There has been no official word on who may have carried out the attack. However, accusations by the family that of the involvement of Ennahda, or the shady paramilitary League for the Protection of the Revolution which Mr Belaid had accused of carrying out attacks on journalists and politicians at the party’s behest, have raised concerns over the investigation.
Amnesty International urged a full and transparent inquiry. “There is a need, today more than ever, for justice to be done and to be seen to be done,” it said.
Unrest is expected to continue today as Mr Belaid’s body is laid to rest in the southern Tunis suburb of Jebel Jelloud where he grew up and the country grinds to a halt after its powerful unions called for a strike.

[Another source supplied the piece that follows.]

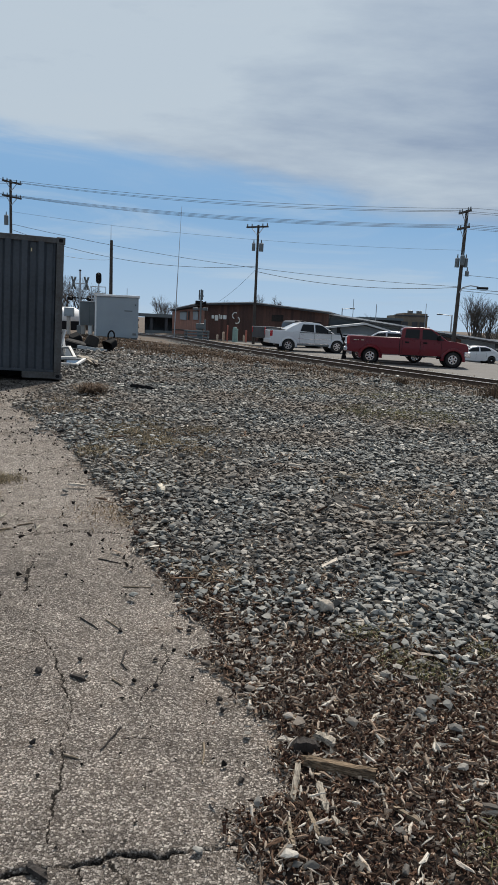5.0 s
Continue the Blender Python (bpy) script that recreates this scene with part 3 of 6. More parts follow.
CRACKS = [  # width, depth and the bends of each crack
    (0.016, 0.03, [(-1.5, 1.83), (-0.95, 1.93), (-0.71, 1.97), (-0.48, 2.05), (-0.3, 2.09), (-0.13, 2.15), (0.1, 2.2)]),
    (0.0045, 0.008, [(-0.55, 2.01), (-0.53, 1.85), (-0.55, 1.69), (-0.6, 1.45)]),
    (0.0045, 0.008, [(-0.47, 2.03), (-0.39, 1.93), (-0.31, 1.88), (-0.22, 1.81), (-0.12, 1.78), (0.02, 1.76)]),
    (0.0025, 0.004, [(-0.62, 2.62), (-0.5, 2.63), (-0.35, 2.58), (-0.1, 2.6)]),
    (0.003, 0.005, [(-0.57, 3.35), (-0.55, 3.1), (-0.58, 2.85)]),
    (0.0045, 0.009, [(-1.29, 3.41), (-1.24, 3.41), (-1.15, 3.35), (-1.1, 3.25), (-1.01, 3.1), (-0.93, 2.97), (-0.85, 2.78), (-0.81, 2.64), (-0.76, 2.45), (-0.72, 2.29), (-0.67, 2.09)]),
    (0.0045, 0.008, [(-1.1, 3.25), (-1.17, 3.19), (-1.22, 3.07), (-1.28, 2.92), (-1.3, 2.81), (-1.3, 2.7), (-1.29, 2.57), (-1.27, 2.43), (-1.29, 2.36)]),
    (0.003, 0.005, [(-1.29, 3.22), (-1.23, 3.21), (-1.17, 3.2)]),
    (0.003, 0.005, [(-1.1, 3.25), (-1.01, 3.26), (-0.87, 3.29)]),
    (0.0045, 0.008, [(-1.71, 3.72), (-1.59, 3.66), (-1.5, 3.59), (-1.43, 3.58)]),
    (0.006, 0.01, [(-2.57, 5.26), (-2.37, 5.22), (-2.21, 5.06), (-2.03, 5.05), (-1.74, 5.17), (-1.6, 5.25)]),
    (0.006, 0.01, [(-2.23, 5.01), (-2.16, 4.66), (-2.1, 4.48), (-1.97, 4.12), (-1.89, 3.86), (-1.91, 3.7)]),
    (0.005, 0.01, [(-2.49, 4.41), (-2.36, 4.48), (-2.25, 4.64), (-1.96, 4.73), (-1.65, 4.84), (-1.52, 4.91), (-1.21, 4.92)]),
    (0.006, 0.01, [(-3.68, 6.84), (-3.35, 6.9), (-2.99, 6.87), (-2.91, 7.09), (-2.58, 7.23)]),
    (0.005, 0.01, [(-2.48, 6.28), (-2.33, 6.58), (-2.14, 6.86)]),
    (0.006, 0.01, [(-2.8, 6.38), (-2.98, 6.84), (-3.08, 7.3), (-3.44, 7.62), (-4.08, 7.59)]),
    (0.005, 0.01, [(-2.88, 5.62), (-2.76, 5.82), (-2.63, 5.89)]),
    (0.005, 0.01, [(-1.41, 3.79), (-1.5, 4.05), (-1.58, 4.31)]),
    (0.006, 0.01, [(-4.38, 9.01), (-4.74, 9.84), (-5.25, 10.81), (-4.95, 10.8)]),
    (0.008, 0.012, [(-5.31, 8.51), (-3.81, 7.72), (-2.84, 7.9), (-2.46, 8.11)]),
]


def crack_depth(X, Y):
    depth, line = np.zeros_like(X), np.zeros_like(X)
    jx = X + 0.007 * wob(X, Y, 0.045) + 0.012 * wob(X + 1, Y, 0.11) + 0.016 * wob(Y, X, 0.4)
    jy = Y + 0.007 * wob(Y + 3, X, 0.045) + 0.012 * wob(Y + 7, X, 0.11) + 0.016 * wob(X + 5, Y, 0.4)
    for w, dep, pts in CRACKS:
        best = np.full_like(X, 9.0)
        for (ax, ay), (bx, by) in zip(pts, pts[1:]):
            ux, uy = bx - ax, by - ay
            t = np.clip(((jx - ax) * ux + (jy - ay) * uy) / (ux * ux + uy * uy), 0, 1)
            best = np.minimum(best, np.hypot(jx - ax - t * ux, jy - ay - t * uy))
        ww = 0.4 * w * (1 + 0.7 * wob(X, Y, 0.19)) * (1 + 0.16 * np.maximum(Y - 3.6, 0))
        ww = np.where((Y > 3.85) | (X < -1.55), np.maximum(ww, 0.0048), ww)
        depth = np.maximum(depth, 1.2 * dep * np.exp(-(best / ww) ** 2))
        line = np.maximum(line, np.exp(-(best / (ww + 0.0014)) ** 2))
    return depth, line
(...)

Strikes have become increasingly common as the government grapples to address widespread discontentment over the country’s struggling economy – one of the triggers of its first revolution. However, Ennahda still garners support in a sizable slice of the country’s middle class.
Outside of a cafe on Tunis’ Rue Pierre Coubertin, Mohamed Ben Abdullah said the party was the best choice for Tunisia as they are not tainted by association with the past regime.
“They’re very clean, very clean, not like the others. They work for the country, not for themselves,” he said.
Assassinated: Chokri Belaid
Brought up in a poor southern suburb of Tunis Chokri Belaid was a secularist known for his popularist views, and for not pulling any punches. He became a prominent human rights lawyer and regularly defended those accused of political crimes under the 23-year authoritarian rule of Zine El Abidine Ben Ali.
His activities landed him behind bars, both under Ben Ali and his predecessor Habib Bourghiba.
Not one to fear putting his life at risk, he was also part of the legal team who defended former Iraqi dictator Saddam Hussein, whose lead defence lawyer was assassinated in 2006. Last year he represented the Tunisian television company prosecuted for corrupting public morals for screening the award-winning Iranian film Persepolis.
After the Tunisian revolution toppled Ben Ali two years ago Belaid turned his attention to politics.